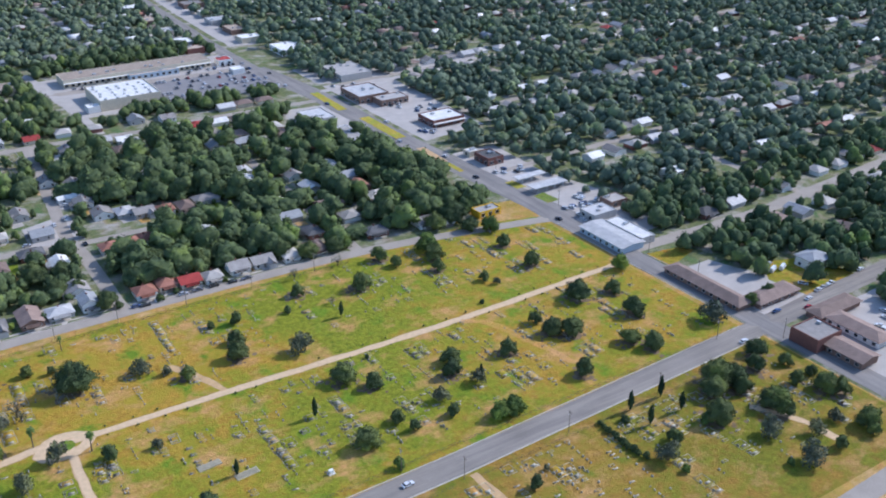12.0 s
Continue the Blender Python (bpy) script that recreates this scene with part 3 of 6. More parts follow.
def lots(a, b, off, step, keys, chance=0.85, avoid=()):
    """Houses on lots along the line a-b, off metres to its left."""
    a, b = Vector(a), Vector(b)
    d = (b - a).normalized()
    s = Vector((-d.y, d.x)) * off
    n = int((b - a).length / step)
    turn = math.degrees(math.atan2(d.y, d.x)) + (0 if off > 0 else 180)
    for k in range(n):
        p = a + d * (step * (k + 0.5) + lot_rng.uniform(-2, 2)) + s * lot_rng.uniform(0.9, 1.15)
        go, key, t = lot_rng.random() < chance, lot_rng.choice(keys), turn + lot_rng.uniform(-3, 3)
        if go and key in FAR_MODELS and in_town(p.x, p.y) and not overlaps(p.x, p.y, 7.5) and NEAR_COUNT[0] > 175 and not any(x0 < p.x < x1 and y0 < p.y < y1 for x0, y0, x1, y1 in avoid):
            FAR_PLACES.append((key, p.x, p.y, t))
            FOOTPRINTS.append((p.x - 5.5, p.y - 5.5, p.x + 5.5, p.y + 5.5))
        elif go and in_town(p.x, p.y) and not overlaps(p.x, p.y, 7.5) and not any(x0 < p.x < x1 and y0 < p.y < y1 for x0, y0, x1, y1 in avoid):
            NEAR_COUNT[0] += 1
            house(key, p.x, p.y, t)


# ---- large buildings ----
def flat_building(name, label, x0, y0, x1, y1, h, wall, roof, units=3, parapet=0.5, category="building", openings=(), seed=0, canopy="", turn=0.0):
    """A flat-roofed building: walls with a parapet, roof, roof units, and openings along the named sides (s, n, e, w)."""
    cx, cy, w, d = (x0 + x1) / 2, (y0 + y1) / 2, abs(x1 - x0), abs(y1 - y0)
    ob = thing(name, label, category, at=(cx, cy, 0), turn=turn)
    FOOTPRINTS.append((min(x0, x1), min(y0, y1), max(x0, x1), max(y0, y1)))
    rng = random.Random(seed + int(abs(x0) * 7 + abs(y0)))
    for side, q in (("s", (-w / 2, -d / 2, w / 2, -d / 2 + 0.35)), ("n", (-w / 2, d / 2 - 0.35, w / 2, d / 2)), ("w", (-w / 2, -d / 2 + 0.35, -w / 2 + 0.35, d / 2 - 0.35)), ("e", (w / 2 - 0.35, -d / 2 + 0.35, w / 2, d / 2 - 0.35))):
        bm = bmesh.new()
        box(bm, q[0], q[1], -0.3, q[2], q[3], h + parapet)
        part("wall", bm, wall, ob)
    bm = bmesh.new()
    box(bm, -w / 2 + 0.35, -d / 2 + 0.35, h - 0.3, w / 2 - 0.35, d / 2 - 0.35, h)
    part("roof", bm, roof, ob)
    for k in range(units):
        ux, uy = rng.uniform(-0.36, 0.36) * w, rng.uniform(-0.36, 0.36) * d
        a, b, c = rng.uniform(0.7, 1.6), rng.uniform(0.7, 1.3), rng.uniform(0.7, 1.3)
        bm = bmesh.new()
        box(bm, ux - a, uy - b, h, ux + a, uy + b, h + c)
        box(bm, ux - a * 0.6, uy - b * 0.6, h + c, ux + a * 0.6, uy + b * 0.6, h + c + 0.15)
        part("roof_unit", bm, M["metal"], ob)
    for side in openings:
        length = w if side in "sn" else d
        n = max(1, int(length / 4.5))
        for k in range(n):
            o = (k + 0.5) / n * length - length / 2
            x, y = {"s": (o, -d / 2), "n": (o, d / 2), "e": (w / 2, o), "w": (-w / 2, o)}[side]
            window_part(ob, x, y, 0.9, 2.4, min(2.0, h - 1.6), {"e": 0, "n": 1, "w": 2, "s": 3}[side])
    for side in canopy:
        bm = bmesh.new()
        q = {"s": (-w / 2, -d / 2 - 2.2, w / 2, -d / 2), "n": (-w / 2, d / 2, w / 2, d / 2 + 2.2), "e": (w / 2, -d / 2, w / 2 + 2.2, d / 2), "w": (-w / 2 - 2.2, -d / 2, -w / 2, d / 2)}[side]
        box(bm, q[0], q[1], h * 0.62, q[2], q[3], h * 0.62 + 0.25)
        part("canopy", bm, M["white_paint"], ob)
    return ob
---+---
Retype the listing exactly. Pictures do not belong in the copy.

__EXERCISE SOLUTION__.
12.0 s
Continue the Blender Python (bpy) script that recreates this scene with part 3 of 6. More parts follow.
def lots(a, b, off, step, keys, chance=0.85, avoid=()):
    """Houses on lots along the line a-b, off metres to its left."""
    a, b = Vector(a), Vector(b)
    d = (b - a).normalized()
    s = Vector((-d.y, d.x)) * off
    n = int((b - a).length / step)
    turn = math.degrees(math.atan2(d.y, d.x)) + (0 if off > 0 else 180)
    for k in range(n):
        p = a + d * (step * (k + 0.5) + lot_rng.uniform(-2, 2)) + s * lot_rng.uniform(0.9, 1.15)
        go, key, t = lot_rng.random() < chance, lot_rng.choice(keys), turn + lot_rng.uniform(-3, 3)
        if go and key in FAR_MODELS and in_town(p.x, p.y) and not overlaps(p.x, p.y, 7.5) and NEAR_COUNT[0] > 175 and not any(x0 < p.x < x1 and y0 < p.y < y1 for x0, y0, x1, y1 in avoid):
            FAR_PLACES.append((key, p.x, p.y, t))
            FOOTPRINTS.append((p.x - 5.5, p.y - 5.5, p.x + 5.5, p.y + 5.5))
        elif go and in_town(p.x, p.y) and not overlaps(p.x, p.y, 7.5) and not any(x0 < p.x < x1 and y0 < p.y < y1 for x0, y0, x1, y1 in avoid):
            NEAR_COUNT[0] += 1
            house(key, p.x, p.y, t)


# ---- large buildings ----
def flat_building(name, label, x0, y0, x1, y1, h, wall, roof, units=3, parapet=0.5, category="building", openings=(), seed=0, canopy="", turn=0.0):
    """A flat-roofed building: walls with a parapet, roof, roof units, and openings along the named sides (s, n, e, w)."""
    cx, cy, w, d = (x0 + x1) / 2, (y0 + y1) / 2, abs(x1 - x0), abs(y1 - y0)
    ob = thing(name, label, category, at=(cx, cy, 0), turn=turn)
    FOOTPRINTS.append((min(x0, x1), min(y0, y1), max(x0, x1), max(y0, y1)))
    rng = random.Random(seed + int(abs(x0) * 7 + abs(y0)))
    for side, q in (("s", (-w / 2, -d / 2, w / 2, -d / 2 + 0.35)), ("n", (-w / 2, d / 2 - 0.35, w / 2, d / 2)), ("w", (-w / 2, -d / 2 + 0.35, -w / 2 + 0.35, d / 2 - 0.35)), ("e", (w / 2 - 0.35, -d / 2 + 0.35, w / 2, d / 2 - 0.35))):
        bm = bmesh.new()
        box(bm, q[0], q[1], -0.3, q[2], q[3], h + parapet)
        part("wall", bm, wall, ob)
    bm = bmesh.new()
    box(bm, -w / 2 + 0.35, -d / 2 + 0.35, h - 0.3, w / 2 - 0.35, d / 2 - 0.35, h)
    part("roof", bm, roof, ob)
    for k in range(units):
        ux, uy = rng.uniform(-0.36, 0.36) * w, rng.uniform(-0.36, 0.36) * d
        a, b, c = rng.uniform(0.7, 1.6), rng.uniform(0.7, 1.3), rng.uniform(0.7, 1.3)
        bm = bmesh.new()
        box(bm, ux - a, uy - b, h, ux + a, uy + b, h + c)
        box(bm, ux - a * 0.6, uy - b * 0.6, h + c, ux + a * 0.6, uy + b * 0.6, h + c + 0.15)
        part("roof_unit", bm, M["metal"], ob)
    for side in openings:
        length = w if side in "sn" else d
        n = max(1, int(length / 4.5))
        for k in range(n):
            o = (k + 0.5) / n * length - length / 2
            x, y = {"s": (o, -d / 2), "n": (o, d / 2), "e": (w / 2, o), "w": (-w / 2, o)}[side]
            window_part(ob, x, y, 0.9, 2.4, min(2.0, h - 1.6), {"e": 0, "n": 1, "w": 2, "s": 3}[side])
    for side in canopy:
        bm = bmesh.new()
        q = {"s": (-w / 2, -d / 2 - 2.2, w / 2, -d / 2), "n": (-w / 2, d / 2, w / 2, d / 2 + 2.2), "e": (w / 2, -d / 2, w / 2 + 2.2, d / 2), "w": (-w / 2 - 2.2, -d / 2, -w / 2, d / 2)}[side]
        box(bm, q[0], q[1], h * 0.62, q[2], q[3], h * 0.62 + 0.25)
        part("canopy", bm, M["white_paint"], ob)
    return ob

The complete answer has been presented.